[start DATA SEGMENT]

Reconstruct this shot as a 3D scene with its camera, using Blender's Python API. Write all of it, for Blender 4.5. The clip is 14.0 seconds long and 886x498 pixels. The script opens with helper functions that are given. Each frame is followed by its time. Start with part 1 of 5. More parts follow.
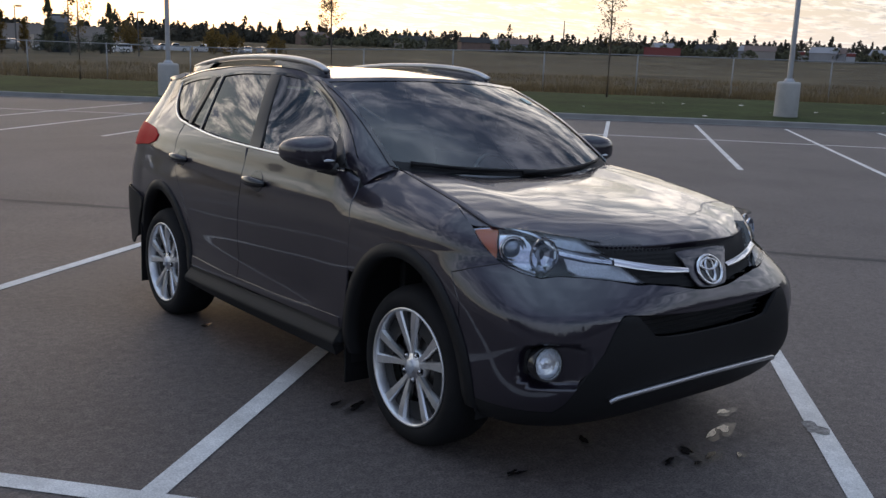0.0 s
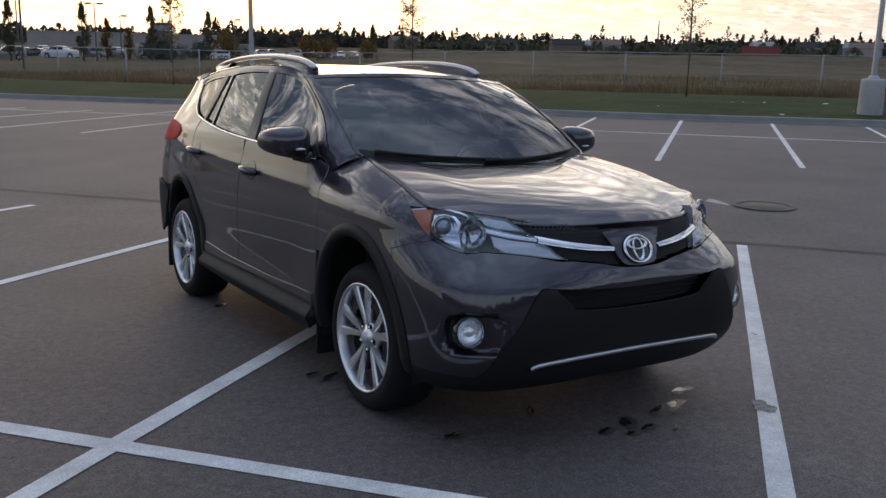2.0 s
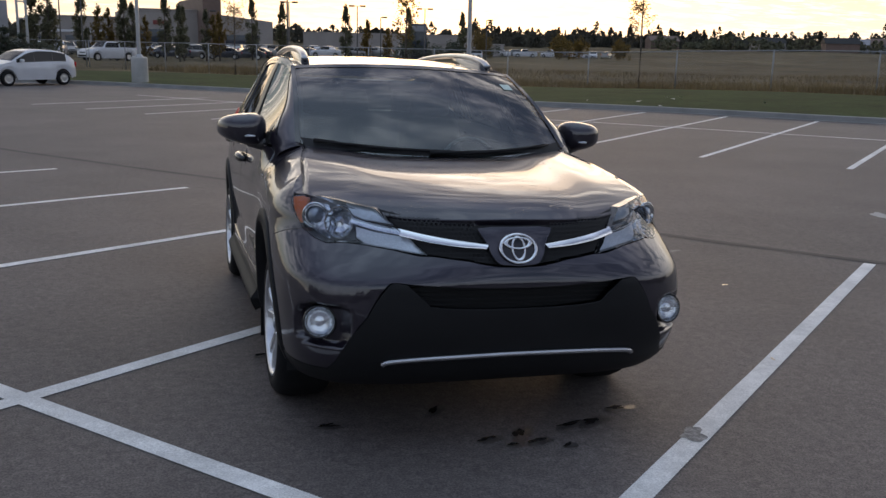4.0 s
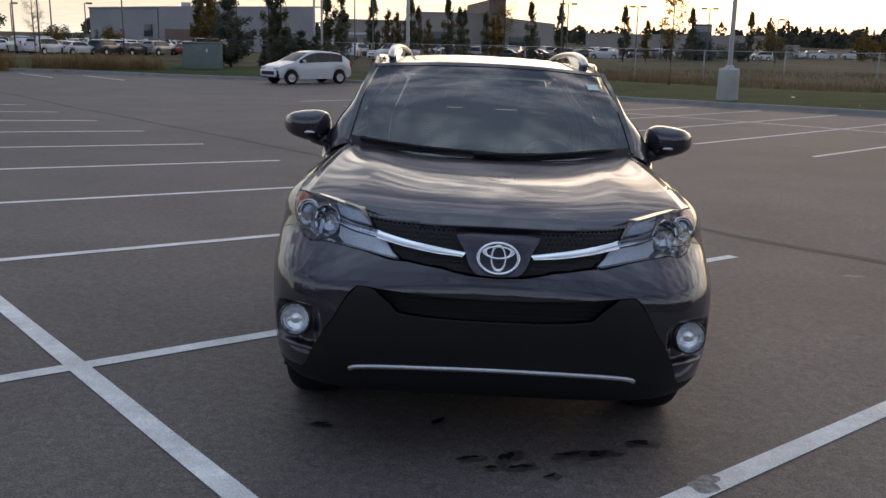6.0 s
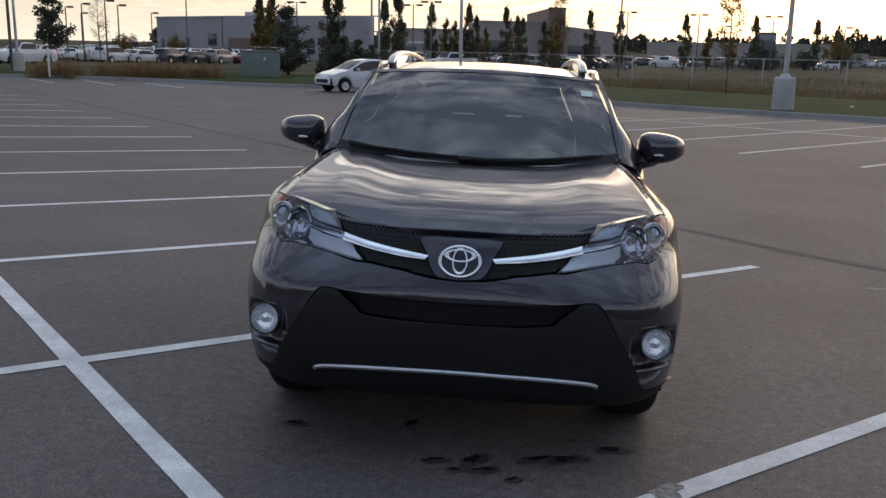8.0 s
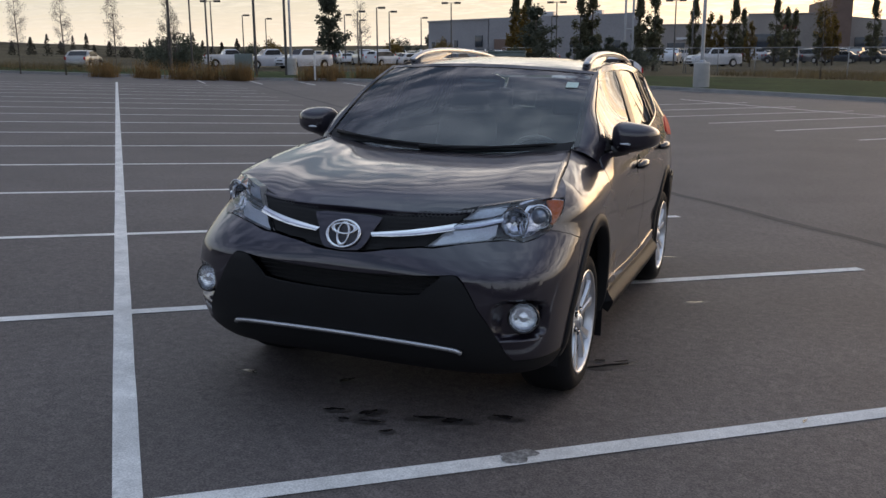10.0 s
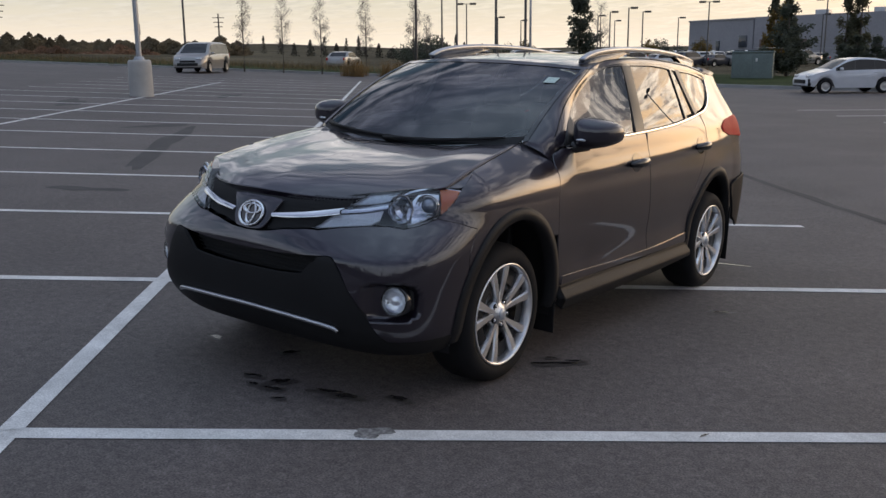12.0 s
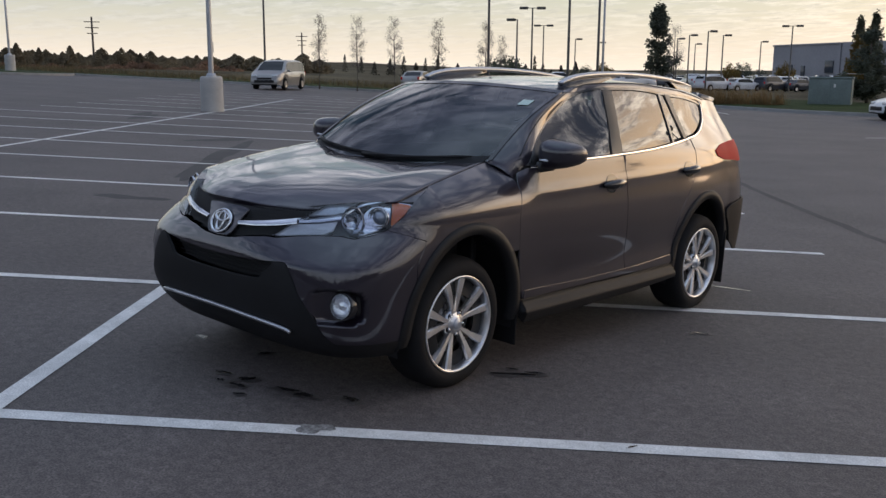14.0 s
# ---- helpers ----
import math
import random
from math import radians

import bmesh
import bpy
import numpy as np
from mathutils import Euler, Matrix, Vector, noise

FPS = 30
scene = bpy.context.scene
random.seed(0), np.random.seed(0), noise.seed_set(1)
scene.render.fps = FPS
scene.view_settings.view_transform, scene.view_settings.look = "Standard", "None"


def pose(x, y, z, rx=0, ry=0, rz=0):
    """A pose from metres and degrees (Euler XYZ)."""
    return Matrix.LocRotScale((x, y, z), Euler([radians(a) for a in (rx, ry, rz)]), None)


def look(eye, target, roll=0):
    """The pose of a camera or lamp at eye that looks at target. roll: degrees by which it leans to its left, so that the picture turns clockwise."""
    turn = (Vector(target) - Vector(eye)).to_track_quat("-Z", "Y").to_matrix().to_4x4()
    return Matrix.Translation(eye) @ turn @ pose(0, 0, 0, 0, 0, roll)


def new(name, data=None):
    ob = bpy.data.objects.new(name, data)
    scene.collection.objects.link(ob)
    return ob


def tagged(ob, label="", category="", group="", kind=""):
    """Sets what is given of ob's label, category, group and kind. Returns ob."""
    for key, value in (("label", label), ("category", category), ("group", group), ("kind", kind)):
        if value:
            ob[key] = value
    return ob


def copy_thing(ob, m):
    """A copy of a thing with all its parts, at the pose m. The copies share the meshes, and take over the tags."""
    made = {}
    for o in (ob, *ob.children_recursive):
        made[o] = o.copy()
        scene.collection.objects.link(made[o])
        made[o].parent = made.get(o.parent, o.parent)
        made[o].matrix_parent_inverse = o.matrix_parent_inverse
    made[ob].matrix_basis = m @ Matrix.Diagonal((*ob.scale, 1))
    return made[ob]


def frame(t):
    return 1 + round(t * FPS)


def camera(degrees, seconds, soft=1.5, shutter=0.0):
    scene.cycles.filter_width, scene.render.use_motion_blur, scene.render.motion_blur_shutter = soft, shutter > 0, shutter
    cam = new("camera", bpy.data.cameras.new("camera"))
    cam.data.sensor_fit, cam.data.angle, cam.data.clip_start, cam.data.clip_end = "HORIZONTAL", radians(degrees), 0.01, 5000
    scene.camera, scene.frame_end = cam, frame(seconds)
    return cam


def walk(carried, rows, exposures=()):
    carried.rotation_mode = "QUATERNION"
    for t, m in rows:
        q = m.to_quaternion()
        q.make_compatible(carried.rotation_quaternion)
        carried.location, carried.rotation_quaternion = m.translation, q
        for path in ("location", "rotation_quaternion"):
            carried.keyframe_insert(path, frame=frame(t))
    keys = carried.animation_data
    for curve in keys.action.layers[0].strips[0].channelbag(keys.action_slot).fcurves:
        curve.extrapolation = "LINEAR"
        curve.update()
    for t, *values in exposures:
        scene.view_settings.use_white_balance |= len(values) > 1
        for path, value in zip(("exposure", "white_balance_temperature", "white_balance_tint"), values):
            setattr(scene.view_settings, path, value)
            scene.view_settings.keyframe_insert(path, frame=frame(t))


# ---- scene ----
cam = camera(52.1, 14.0)
TILT, LEAN = -1.64, 1.56
# seconds, the eye's place and its turn, in the car's own frame
ROWS = [
    (0.0, -3.139, -4.428, 1.517, 80.06, -2.24, -38.60),
    (0.5, -3.151, -4.411, 1.515, 80.09, -2.26, -38.57),
    (1.0, -3.133, -4.441, 1.493, 80.17, -2.00, -38.37),
    (1.5, -3.039, -4.678, 1.480, 80.28, -1.68, -36.34),
    (2.0, -2.820, -5.065, 1.492, 80.04, -1.64, -32.83),
    (2.5, -2.482, -5.236, 1.471, 79.54, -1.77, -29.16),
    (5.0, -0.718, -5.790, 1.513, 79.31, -2.60, -6.75),
    (5.5, -0.447, -5.766, 1.512, 78.93, -2.66, -1.62),
    (6.0, -0.207, -5.648, 1.528, 78.86, -2.64, 0.59),
    (6.5, -0.002, -5.665, 1.527, 79.11, -2.69, 2.28),
    (7.0, 0.098, -5.697, 1.540, 79.12, -2.83, 4.02),
    (7.5, 0.090, -5.685, 1.549, 79.06, -3.02, 4.17),
    (8.0, 0.159, -5.674, 1.531, 79.21, -2.74, 4.34),
    (8.5, 0.466, -5.751, 1.525, 79.40, -2.35, 6.75),
    (9.0, 0.906, -5.877, 1.560, 79.09, -2.07, 11.76),
    (11.5, 2.920, -5.267, 1.564, 78.19, -1.66, 33.22),
    (12.0, 3.243, -5.098, 1.577, 78.11, -1.75, 37.26),
    (12.5, 3.411, -4.808, 1.585, 78.31, -1.86, 39.86),
    (13.0, 3.615, -4.664, 1.588, 78.74, -2.10, 41.80),
    (13.5, 3.759, -4.705, 1.608, 79.08, -2.51, 42.23),
    (14.0, 3.850, -4.906, 1.609, 79.15, -2.61, 42.27),
]
# the lot falls gently towards the far kerb: BASE tips the car and the walk with it
BASE = pose(0, 0, 0, TILT, LEAN, 0)
walk(cam, [(t, BASE @ pose(*row)) for t, *row in ROWS], [(0.0, -.05, 6550, 16), (1.5, -.02, 6550, 16), (2.5, -.14, 6650, 16), (5.0, .0, 6850, 16), (9.0, .0, 6800, 16), (11.5, -.08, 6850, 16), (12.5, -.04, 6800, 16), (14.0, -.05, 6700, 16)])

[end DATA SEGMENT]

# WORK INSTRUCTIONS
Repeat word for word the lines from the line containing "keys = carried.animation_data" to the line containing "scene.view_settings.keyframe_insert(path, frame=frame(t))", both lines included; nothing else should appear.

# THE SOLUTION
    keys = carried.animation_data
    for curve in keys.action.layers[0].strips[0].channelbag(keys.action_slot).fcurves:
        curve.extrapolation = "LINEAR"
        curve.update()
    for t, *values in exposures:
        scene.view_settings.use_white_balance |= len(values) > 1
        for path, value in zip(("exposure", "white_balance_temperature", "white_balance_tint"), values):
            setattr(scene.view_settings, path, value)
            scene.view_settings.keyframe_insert(path, frame=frame(t))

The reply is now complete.